Uno, que ya peina canas en la poca cabellera que le queda, ha visto pasar demasiados presidentes autonómicos como para no detectar al vuelo cuándo un político vale más de lo que aparenta. Esta semana, en Tenerife, con motivo de la entrega de los IV Premios Atlántico Hoy a las Mejores Iniciativas Empresariales —una cita que ya empieza a formar parte del calendario institucional—, tuve ocasión de charlar largo y tendido con Fernando Clavijo. Presidente de Canarias, tipo sereno, educado, raro en la fauna política nacional. De esos que escasean, quizá porque no gritan.

Nos recibió en su despacho. Arquitectura sobria, sin pretensiones. Funcional, como su estilo. Nació en La Laguna en 1971, tiene 53 años. Ambos compartimos el nacimiento en la primera quincena de agosto, aunque con unos años de diferencia a su favor. Los obsesos del zodíaco sacarían punta. Pero no son las estrellas, sino los gestos y las palabras, lo que lo hace interesante.

Canarias queda lejos —en kilómetros y en titulares— del nervio peninsular. Pero Coalición Canaria, su partido, lleva décadas sosteniéndose con una extraña fórmula: la del sentido común. Gravita en ese centro que ya no cotiza en la Bolsa de Madrid, pero que el país añora sin decirlo. Es nacionalista, sí. Pero nada que ver con el modelo victimista o identitario. Su nacionalismo es de petición razonada: más policía, más recursos, más Estado.

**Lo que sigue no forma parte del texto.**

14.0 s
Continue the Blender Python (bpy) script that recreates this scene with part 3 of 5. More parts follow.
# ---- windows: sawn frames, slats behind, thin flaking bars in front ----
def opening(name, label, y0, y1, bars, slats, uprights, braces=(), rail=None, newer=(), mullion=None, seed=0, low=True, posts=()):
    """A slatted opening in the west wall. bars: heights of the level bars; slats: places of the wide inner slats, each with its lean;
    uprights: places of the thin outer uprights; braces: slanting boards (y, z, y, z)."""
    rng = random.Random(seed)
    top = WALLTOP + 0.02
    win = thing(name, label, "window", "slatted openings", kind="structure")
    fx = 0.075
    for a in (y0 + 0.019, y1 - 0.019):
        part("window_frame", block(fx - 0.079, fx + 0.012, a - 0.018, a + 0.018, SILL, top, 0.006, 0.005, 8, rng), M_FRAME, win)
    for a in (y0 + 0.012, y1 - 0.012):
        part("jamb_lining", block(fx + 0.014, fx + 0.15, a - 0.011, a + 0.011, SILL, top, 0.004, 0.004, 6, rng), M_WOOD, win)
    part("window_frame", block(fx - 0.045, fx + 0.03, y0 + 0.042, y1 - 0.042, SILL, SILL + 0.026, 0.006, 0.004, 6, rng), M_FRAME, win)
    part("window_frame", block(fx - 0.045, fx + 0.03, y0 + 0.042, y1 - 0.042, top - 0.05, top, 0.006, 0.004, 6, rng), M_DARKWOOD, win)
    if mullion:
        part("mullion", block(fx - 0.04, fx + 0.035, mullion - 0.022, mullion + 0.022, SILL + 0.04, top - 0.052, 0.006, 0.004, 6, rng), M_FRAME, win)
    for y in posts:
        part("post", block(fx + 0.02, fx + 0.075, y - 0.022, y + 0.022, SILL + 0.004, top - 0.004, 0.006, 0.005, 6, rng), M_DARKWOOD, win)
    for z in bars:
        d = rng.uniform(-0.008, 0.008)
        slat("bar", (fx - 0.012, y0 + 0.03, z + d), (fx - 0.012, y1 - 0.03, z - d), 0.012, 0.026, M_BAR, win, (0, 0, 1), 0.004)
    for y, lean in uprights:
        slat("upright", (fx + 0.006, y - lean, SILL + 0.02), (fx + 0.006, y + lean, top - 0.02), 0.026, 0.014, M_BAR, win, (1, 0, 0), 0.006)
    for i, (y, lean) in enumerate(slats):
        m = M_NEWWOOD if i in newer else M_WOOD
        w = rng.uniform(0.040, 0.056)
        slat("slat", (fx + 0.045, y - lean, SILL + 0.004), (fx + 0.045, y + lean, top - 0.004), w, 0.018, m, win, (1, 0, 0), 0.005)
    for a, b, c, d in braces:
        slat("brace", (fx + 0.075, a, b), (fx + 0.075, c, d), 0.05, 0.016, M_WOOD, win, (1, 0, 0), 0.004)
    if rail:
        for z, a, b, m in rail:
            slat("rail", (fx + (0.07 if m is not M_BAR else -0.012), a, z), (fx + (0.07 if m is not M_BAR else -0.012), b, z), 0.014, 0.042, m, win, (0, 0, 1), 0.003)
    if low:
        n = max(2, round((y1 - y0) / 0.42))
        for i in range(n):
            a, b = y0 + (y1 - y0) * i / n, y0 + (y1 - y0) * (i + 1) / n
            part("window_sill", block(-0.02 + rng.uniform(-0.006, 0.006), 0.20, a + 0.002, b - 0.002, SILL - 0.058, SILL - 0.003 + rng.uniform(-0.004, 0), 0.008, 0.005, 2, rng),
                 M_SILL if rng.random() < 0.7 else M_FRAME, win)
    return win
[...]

Nacionalismo de más España.

Se lo dije sin rodeos —a determinadas edades uno ya no viaja para disimular—: lo suyo no tiene que ver con Cataluña ni con el País Vasco. Y lo admitió, sin complejos: el nacionalismo canario es el más español que hay. Sonrió. Deportividad política en tiempos de hipersensibilidad institucional. Diría que es una especie de regeneracionista con traje, como un Joaquín Costa insular con competencias transferidas y trato educado.

La conversación derivó hacia uno de esos asuntos que, salvo Clavijo, todos sortean: la inmigración. Y ahí soltó una perla que merecería una portada: las únicas comunidades que se ofrecieron a acoger de forma efectiva a menores migrantes fueron —ironía sobre ironía— Cataluña y el País Vasco. Ni Ayuso ni los autoproclamados guardianes de la unidad patria. Nada. Cuando la solidaridad se mide en camas y en recursos, muchos desaparecen del mapa.

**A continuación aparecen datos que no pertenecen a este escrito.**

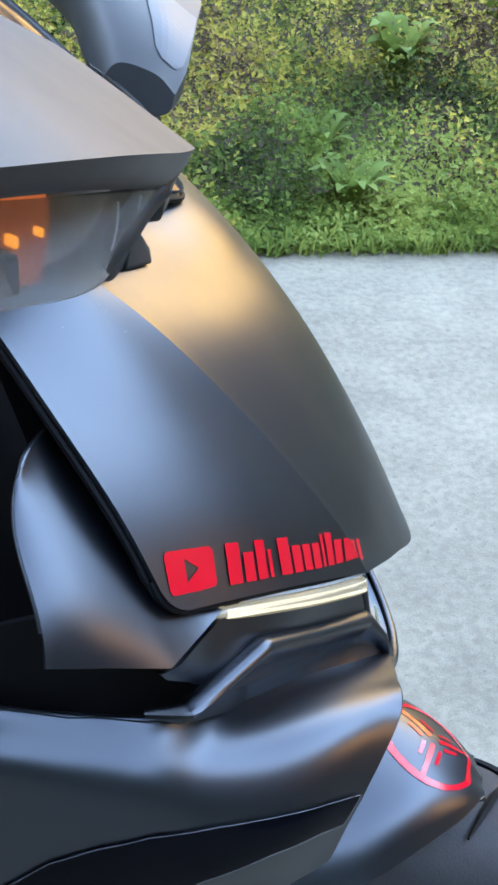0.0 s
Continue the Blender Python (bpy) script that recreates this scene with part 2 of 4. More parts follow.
for k in range(-5, 2):
    lo = -120 if k == -5 else JOINT + 2.6 * (k - 1) + 0.007
    hi = AHEAD if k == 1 else JOINT + 2.6 * k - 0.007
    for y0, y1 in ((-200, -1.9), (-1.886, EDGE_Y)):
        bm = bmesh.new()
        block(bm, (lo, y0, -0.10), (hi, y1, 0.0))
        part("concrete_slab", bm, CONCRETE, road)

# ---- the motorcycle ----
bike = new("motorcycle")
bike.empty_display_size = 0.2
bike.matrix_world = pose(0, 0, 0, -8, 0, 0) @ Matrix.Translation((0, 0, -0.06))
tagged(bike, "satin black sport motorcycle with gold fork leaning on its side stand", "motorcycle")

# upper cowl: rear edge, flank, ridge, top, centre line
LEVELS = [
    [(-0.082, -0.211, 0.922), (-0.037, -0.157, 0.902), (0.001, -0.100, 0.876), (0.023, -0.050, 0.8585), (0.0385, 0, 0.8435)],
    [(-0.100, -0.204, 0.953), (-0.056, -0.1595, 0.933), (-0.018, -0.112, 0.908), (0.0007, -0.060, 0.8993), (0.0132, 0, 0.8905)],
    [(-0.126, -0.191, 0.986), (-0.087, -0.1575, 0.971), (-0.053, -0.122, 0.951), (-0.0350, -0.066, 0.9487), (-0.0187, 0, 0.9406)],
    [(-0.150, -0.179, 1.015), (-0.1195, -0.1575, 1.006), (-0.093, -0.134, 0.993), (-0.0680, -0.070, 0.9846), (-0.0522, 0, 0.9795)],
    [(-0.178, -0.166, 1.048), (-0.154, -0.1555, 1.0385), (-0.134, -0.143, 1.025), (-0.1085, -0.070, 1.0115), (-0.0892, 0, 1.0078)],
    [(-0.215, -0.150, 1.085), (-0.194, -0.151, 1.072), (-0.175, -0.150, 1.055), (-0.165, -0.080, 1.020), (-0.150, 0, 1.005)],
]


def cowl_row(r, groove):
    side, top = catmull(r[:3], 15), catmull([r[2], r[3], r[4], (r[3][0], -r[3][1], r[3][2])], 22)[:15]
    beside_ridge = top[0] * 0.62 + top[1] * 0.38 - np.array((0.70, -0.15, 0.68)) * groove
    near = np.vstack([side, [beside_ridge], top[1:]])
    return np.vstack([near, (near * (1, -1, 1))[-2::-1]])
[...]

Clavijo no dudó en elogiar a Salvador Illa: “Tranquilo, resolutivo, efectivo, solidario”. Le gusta incluso a un presidente de centro derecha. Y eso, créanme, habla bien de ambos. De uno por decirlo, de otro por inspirarlo.

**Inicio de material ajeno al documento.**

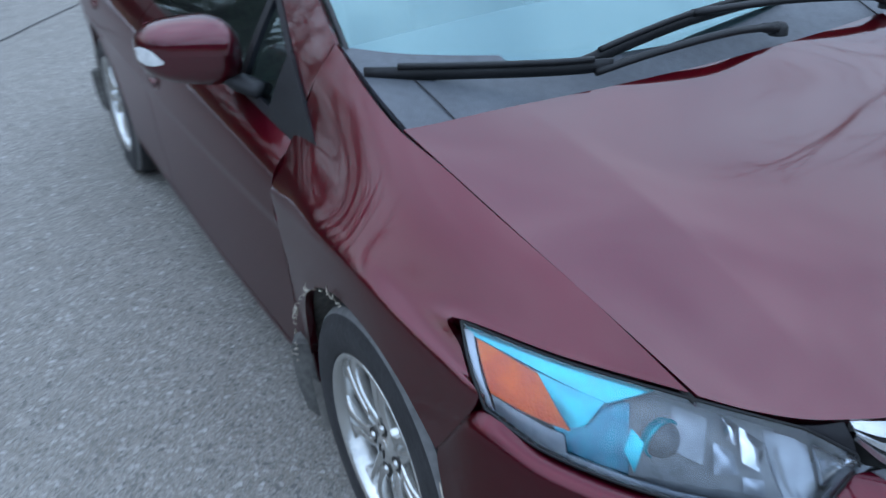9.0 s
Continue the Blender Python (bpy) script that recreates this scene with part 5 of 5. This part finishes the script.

En una España instalada en la sobreactuación permanente, con Koldos, Cerdanes, pelotazos y conspiranoias de saldo, encontrarse con un político que no imposte, que no gesticule, que no viva del aspaviento sino de la gestión, es casi milagroso. Clavijo no reparte zascas en Twitter, ni lanza fuegos artificiales en rueda de prensa. Pero gobierna. Escucha. Se mueve con zapatillas cómodas y mochila de estudiante. Hace política. De la buena. De la que se nota en la vida de la gente.

Y encima, el muy jodido, sonríe.

Y eso —no lo duden— empieza a escasear.